#### Supplied data ####

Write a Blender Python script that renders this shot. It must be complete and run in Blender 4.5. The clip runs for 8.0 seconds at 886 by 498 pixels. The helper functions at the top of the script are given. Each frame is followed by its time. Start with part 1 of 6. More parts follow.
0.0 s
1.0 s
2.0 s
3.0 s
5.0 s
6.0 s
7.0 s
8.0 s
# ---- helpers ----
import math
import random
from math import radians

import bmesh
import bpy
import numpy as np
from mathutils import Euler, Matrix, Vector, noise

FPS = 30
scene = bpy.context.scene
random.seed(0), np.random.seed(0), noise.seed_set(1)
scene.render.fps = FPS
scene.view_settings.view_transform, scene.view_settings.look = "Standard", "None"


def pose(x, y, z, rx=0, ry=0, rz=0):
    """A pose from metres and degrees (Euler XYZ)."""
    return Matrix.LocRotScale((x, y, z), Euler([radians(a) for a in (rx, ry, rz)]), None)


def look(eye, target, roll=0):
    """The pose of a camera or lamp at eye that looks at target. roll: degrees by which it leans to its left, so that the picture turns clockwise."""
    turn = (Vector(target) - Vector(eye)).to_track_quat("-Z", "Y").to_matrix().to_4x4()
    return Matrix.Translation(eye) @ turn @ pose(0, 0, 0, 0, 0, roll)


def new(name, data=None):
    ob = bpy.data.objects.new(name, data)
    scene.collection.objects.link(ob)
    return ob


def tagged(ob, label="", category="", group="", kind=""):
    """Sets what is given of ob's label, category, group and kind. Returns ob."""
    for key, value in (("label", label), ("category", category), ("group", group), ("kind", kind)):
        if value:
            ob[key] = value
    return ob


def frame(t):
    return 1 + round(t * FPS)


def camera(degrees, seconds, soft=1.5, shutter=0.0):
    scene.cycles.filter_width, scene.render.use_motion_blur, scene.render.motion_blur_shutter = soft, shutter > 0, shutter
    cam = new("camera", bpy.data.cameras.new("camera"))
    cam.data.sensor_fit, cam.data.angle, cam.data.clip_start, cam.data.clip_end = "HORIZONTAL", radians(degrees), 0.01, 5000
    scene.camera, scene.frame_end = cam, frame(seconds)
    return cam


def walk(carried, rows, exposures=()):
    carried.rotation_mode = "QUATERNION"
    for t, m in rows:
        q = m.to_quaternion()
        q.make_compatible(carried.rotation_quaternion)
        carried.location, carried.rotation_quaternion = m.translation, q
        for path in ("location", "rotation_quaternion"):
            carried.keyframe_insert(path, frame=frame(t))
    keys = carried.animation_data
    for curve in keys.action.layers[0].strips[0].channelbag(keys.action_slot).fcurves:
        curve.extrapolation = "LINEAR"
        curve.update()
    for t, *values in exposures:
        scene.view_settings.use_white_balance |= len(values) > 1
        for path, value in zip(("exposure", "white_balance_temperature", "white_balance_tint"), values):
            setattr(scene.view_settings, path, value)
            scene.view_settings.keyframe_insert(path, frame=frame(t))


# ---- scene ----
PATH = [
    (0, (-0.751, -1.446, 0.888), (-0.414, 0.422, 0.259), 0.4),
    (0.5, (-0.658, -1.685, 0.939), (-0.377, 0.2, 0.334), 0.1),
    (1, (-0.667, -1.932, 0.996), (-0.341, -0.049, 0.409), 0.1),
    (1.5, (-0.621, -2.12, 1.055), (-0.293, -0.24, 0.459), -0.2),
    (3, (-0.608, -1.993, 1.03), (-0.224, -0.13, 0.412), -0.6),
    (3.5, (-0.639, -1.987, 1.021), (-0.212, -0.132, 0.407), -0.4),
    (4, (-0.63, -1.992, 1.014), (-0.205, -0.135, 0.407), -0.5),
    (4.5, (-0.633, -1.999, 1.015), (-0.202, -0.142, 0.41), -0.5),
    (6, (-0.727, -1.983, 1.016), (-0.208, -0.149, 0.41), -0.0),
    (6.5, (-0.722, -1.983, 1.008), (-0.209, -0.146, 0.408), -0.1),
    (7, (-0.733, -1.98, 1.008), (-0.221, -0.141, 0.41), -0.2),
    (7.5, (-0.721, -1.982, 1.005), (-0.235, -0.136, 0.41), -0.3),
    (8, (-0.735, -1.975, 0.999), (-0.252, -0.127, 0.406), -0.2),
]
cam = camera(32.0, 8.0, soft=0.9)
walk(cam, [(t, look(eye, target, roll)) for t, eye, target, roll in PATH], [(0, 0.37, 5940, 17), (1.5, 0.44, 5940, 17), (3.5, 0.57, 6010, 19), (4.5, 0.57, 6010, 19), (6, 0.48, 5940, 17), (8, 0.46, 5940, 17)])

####

--- Stated goal ---
Report only the count of lines that include the string "scene".

--- Finished exercise ---
10